WORK TO COMPLETE: Pull every line with the word "scene" out of the entries below.

DATASET RECORDS:
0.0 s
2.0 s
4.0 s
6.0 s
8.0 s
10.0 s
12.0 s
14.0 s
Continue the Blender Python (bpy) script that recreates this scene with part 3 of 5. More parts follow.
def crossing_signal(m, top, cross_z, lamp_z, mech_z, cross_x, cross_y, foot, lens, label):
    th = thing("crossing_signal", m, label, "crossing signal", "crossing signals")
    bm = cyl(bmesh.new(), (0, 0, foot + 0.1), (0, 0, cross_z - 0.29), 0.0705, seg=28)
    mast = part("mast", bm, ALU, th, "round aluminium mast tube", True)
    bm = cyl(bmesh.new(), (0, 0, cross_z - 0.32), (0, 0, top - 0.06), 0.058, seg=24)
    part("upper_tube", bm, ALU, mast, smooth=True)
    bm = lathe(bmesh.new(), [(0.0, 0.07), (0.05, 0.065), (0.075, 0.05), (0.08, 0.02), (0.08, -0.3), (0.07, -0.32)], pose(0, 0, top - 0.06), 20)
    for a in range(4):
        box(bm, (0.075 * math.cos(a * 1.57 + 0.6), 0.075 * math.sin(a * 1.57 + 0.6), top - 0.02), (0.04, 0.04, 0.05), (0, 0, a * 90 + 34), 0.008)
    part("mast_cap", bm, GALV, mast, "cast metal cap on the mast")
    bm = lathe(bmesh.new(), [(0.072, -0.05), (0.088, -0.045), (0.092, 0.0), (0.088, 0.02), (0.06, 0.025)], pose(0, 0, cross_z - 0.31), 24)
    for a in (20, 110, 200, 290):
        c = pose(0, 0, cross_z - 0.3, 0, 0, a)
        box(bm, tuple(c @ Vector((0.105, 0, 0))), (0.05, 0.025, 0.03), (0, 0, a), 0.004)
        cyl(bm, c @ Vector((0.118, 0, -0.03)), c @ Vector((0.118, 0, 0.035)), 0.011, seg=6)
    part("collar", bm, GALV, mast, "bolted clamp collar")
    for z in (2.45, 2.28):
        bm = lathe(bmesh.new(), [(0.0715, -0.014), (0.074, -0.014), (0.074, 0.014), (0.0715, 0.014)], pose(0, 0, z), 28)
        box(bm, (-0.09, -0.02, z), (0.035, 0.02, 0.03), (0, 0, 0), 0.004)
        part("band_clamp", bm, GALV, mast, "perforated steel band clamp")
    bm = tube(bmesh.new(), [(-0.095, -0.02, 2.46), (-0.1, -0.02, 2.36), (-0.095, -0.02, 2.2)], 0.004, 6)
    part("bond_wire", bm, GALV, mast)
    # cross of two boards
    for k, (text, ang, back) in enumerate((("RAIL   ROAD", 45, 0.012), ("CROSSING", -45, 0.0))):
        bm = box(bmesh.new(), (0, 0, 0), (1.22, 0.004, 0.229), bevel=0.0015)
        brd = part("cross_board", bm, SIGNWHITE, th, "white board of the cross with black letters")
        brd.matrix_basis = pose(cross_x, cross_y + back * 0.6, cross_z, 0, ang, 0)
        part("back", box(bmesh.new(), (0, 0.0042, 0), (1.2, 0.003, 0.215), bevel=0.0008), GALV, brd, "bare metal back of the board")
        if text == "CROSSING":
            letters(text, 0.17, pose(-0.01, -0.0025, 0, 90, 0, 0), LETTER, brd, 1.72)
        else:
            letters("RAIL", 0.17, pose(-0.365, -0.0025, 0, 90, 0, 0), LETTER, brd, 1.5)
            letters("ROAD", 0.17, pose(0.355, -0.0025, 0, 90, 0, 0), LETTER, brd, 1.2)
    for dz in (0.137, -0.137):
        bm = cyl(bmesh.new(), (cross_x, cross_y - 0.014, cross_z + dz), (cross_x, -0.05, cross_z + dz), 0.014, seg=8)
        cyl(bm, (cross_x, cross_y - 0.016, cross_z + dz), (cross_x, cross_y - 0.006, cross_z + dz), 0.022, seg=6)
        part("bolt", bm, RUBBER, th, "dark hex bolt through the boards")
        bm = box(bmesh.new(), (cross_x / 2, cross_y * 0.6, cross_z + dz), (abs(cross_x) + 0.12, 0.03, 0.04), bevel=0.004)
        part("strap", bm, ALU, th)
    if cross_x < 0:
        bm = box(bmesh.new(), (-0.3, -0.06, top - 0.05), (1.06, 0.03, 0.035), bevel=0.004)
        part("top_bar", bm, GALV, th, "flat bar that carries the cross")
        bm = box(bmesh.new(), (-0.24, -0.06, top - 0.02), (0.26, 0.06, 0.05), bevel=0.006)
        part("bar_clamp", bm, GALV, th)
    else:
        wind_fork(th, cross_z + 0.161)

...

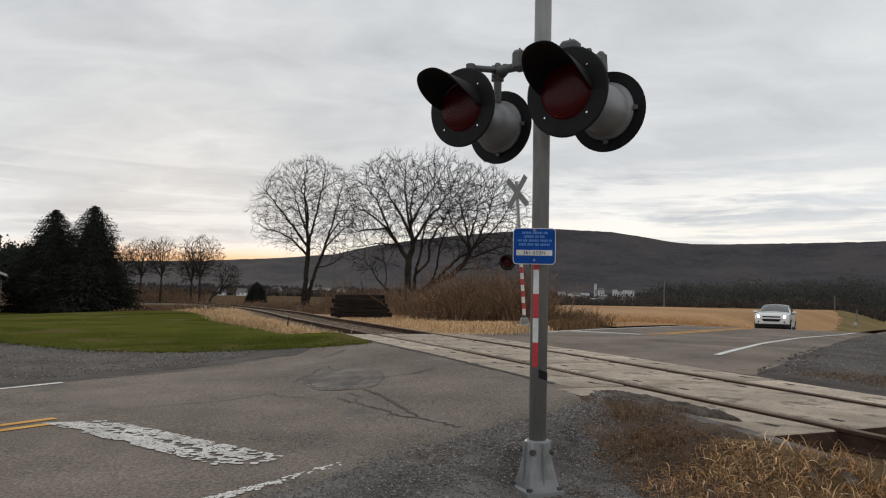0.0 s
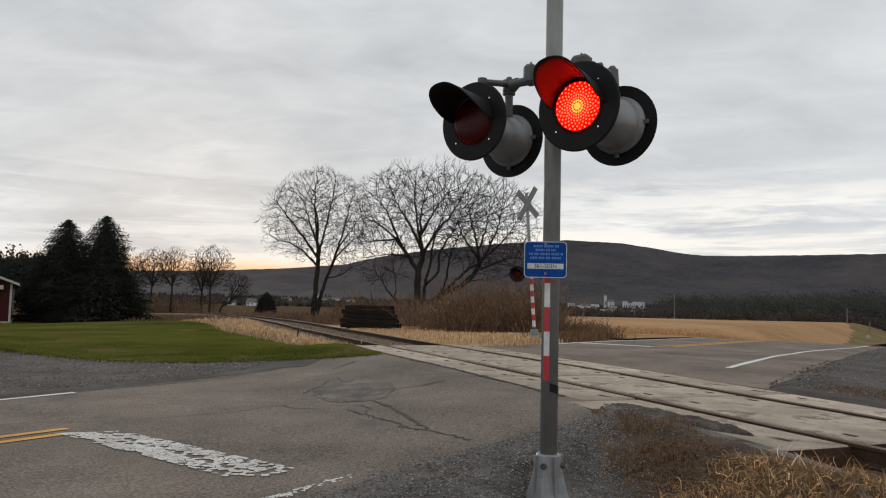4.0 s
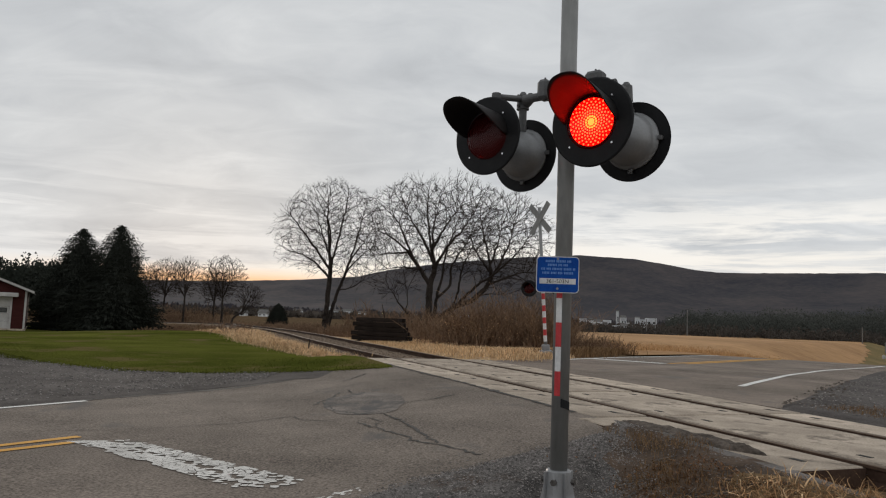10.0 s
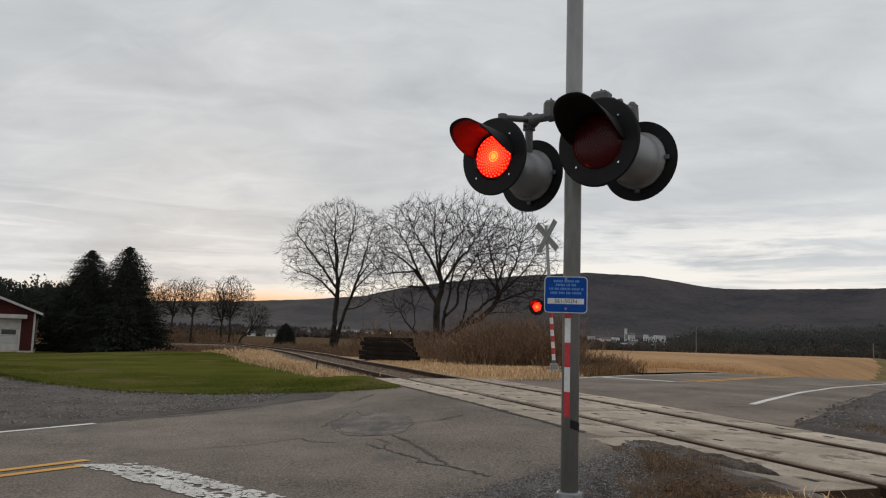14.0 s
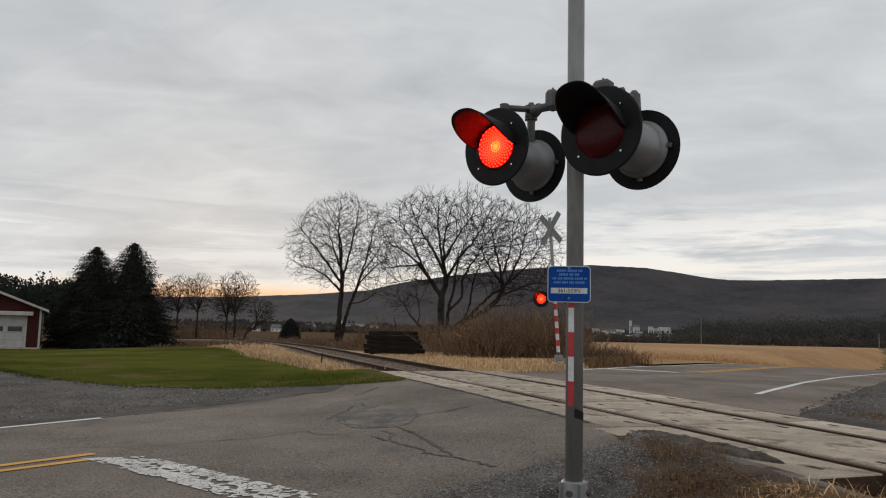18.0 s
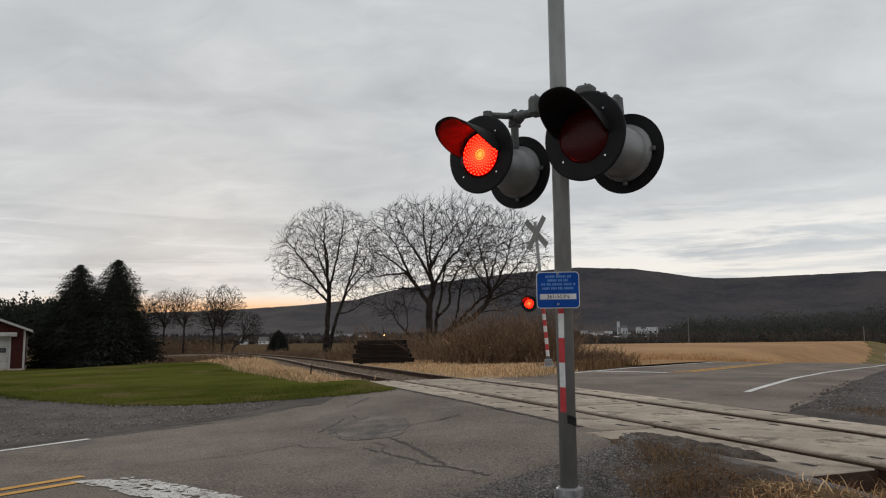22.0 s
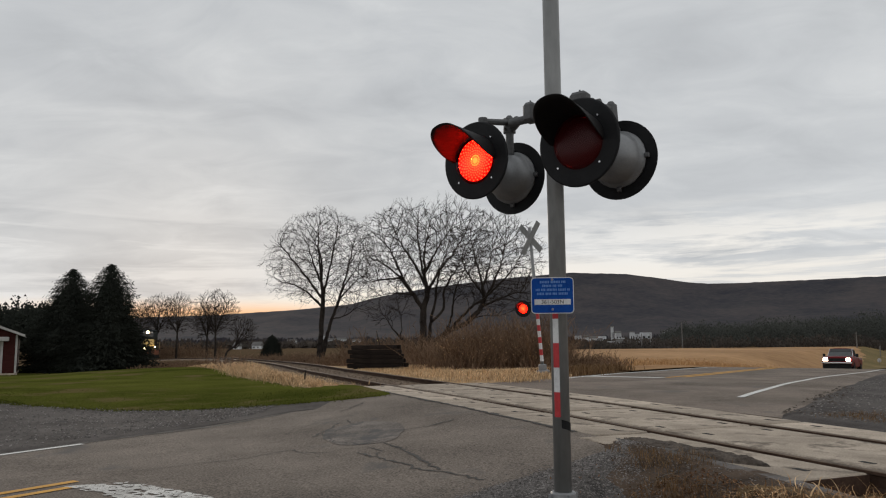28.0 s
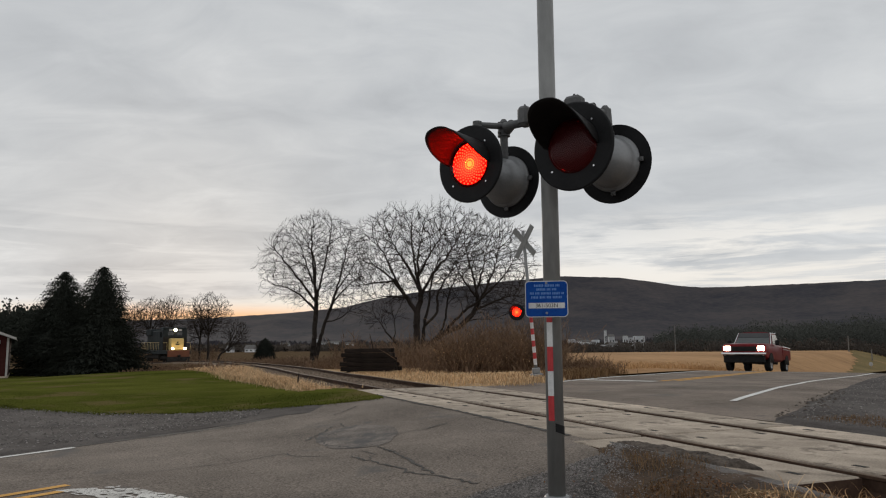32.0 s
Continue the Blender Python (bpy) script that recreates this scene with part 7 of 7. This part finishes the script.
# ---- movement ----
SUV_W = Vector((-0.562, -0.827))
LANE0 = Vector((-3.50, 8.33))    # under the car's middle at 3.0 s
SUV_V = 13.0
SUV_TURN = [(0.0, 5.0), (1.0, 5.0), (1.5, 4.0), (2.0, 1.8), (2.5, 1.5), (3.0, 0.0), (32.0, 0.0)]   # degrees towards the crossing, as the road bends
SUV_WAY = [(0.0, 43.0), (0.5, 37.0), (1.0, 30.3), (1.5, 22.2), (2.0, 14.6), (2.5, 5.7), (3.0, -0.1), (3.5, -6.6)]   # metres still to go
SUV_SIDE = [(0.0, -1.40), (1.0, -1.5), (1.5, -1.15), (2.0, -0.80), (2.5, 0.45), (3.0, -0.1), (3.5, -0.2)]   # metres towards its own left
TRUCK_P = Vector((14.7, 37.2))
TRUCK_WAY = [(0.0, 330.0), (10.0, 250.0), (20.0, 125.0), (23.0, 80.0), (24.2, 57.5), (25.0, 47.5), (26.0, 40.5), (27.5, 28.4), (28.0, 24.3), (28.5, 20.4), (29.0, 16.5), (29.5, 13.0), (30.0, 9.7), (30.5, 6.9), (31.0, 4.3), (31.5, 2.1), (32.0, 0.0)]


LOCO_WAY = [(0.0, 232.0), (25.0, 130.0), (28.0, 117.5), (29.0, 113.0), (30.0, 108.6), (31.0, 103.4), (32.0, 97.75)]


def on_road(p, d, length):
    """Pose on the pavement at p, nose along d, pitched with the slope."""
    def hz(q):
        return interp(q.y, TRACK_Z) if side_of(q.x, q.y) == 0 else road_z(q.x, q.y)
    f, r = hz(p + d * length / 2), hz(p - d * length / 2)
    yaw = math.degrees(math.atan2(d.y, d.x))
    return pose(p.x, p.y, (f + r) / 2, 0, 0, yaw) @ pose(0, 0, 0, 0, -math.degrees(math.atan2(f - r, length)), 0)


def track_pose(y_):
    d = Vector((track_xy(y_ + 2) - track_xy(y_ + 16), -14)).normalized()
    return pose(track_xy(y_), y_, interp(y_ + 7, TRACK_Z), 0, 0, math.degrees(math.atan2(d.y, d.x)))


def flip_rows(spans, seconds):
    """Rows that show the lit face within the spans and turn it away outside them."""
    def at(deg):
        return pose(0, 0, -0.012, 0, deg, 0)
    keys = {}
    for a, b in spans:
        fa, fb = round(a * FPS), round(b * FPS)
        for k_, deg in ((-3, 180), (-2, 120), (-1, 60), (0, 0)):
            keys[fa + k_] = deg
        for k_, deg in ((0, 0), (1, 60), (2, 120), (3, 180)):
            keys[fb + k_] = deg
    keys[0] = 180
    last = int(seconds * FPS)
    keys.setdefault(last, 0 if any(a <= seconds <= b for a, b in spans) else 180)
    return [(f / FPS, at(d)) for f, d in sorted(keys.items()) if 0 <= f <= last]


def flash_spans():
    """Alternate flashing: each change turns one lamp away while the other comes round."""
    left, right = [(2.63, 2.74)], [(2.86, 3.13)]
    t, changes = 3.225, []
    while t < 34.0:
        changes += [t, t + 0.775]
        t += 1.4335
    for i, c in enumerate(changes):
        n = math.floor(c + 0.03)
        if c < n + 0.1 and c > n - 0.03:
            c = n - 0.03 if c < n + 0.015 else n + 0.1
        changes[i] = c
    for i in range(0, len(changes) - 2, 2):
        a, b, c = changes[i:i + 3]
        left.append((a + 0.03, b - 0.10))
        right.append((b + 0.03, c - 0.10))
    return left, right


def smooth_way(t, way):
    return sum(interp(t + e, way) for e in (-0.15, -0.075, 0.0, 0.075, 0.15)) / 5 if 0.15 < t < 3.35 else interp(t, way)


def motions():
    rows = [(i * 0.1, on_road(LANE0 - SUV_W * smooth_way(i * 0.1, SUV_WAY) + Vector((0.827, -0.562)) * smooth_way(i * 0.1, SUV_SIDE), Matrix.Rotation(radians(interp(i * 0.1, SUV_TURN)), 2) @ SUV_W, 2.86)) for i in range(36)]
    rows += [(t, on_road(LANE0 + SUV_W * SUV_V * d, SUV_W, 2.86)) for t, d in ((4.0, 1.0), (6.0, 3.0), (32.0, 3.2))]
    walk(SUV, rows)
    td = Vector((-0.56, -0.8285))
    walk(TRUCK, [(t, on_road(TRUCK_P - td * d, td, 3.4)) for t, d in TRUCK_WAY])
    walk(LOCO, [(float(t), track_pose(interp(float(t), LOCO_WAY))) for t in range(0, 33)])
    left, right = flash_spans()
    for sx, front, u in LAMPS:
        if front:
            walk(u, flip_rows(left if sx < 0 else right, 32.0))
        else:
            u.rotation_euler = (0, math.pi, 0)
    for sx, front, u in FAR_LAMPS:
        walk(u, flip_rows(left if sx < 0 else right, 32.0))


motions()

...

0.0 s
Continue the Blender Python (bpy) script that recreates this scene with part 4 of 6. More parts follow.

RESPONSE TO THE EXERCISE:
Continue the Blender Python (bpy) script that recreates this scene with part 3 of 5. More parts follow.
Continue the Blender Python (bpy) script that recreates this scene with part 7 of 7. This part finishes the script.
Continue the Blender Python (bpy) script that recreates this scene with part 4 of 6. More parts follow.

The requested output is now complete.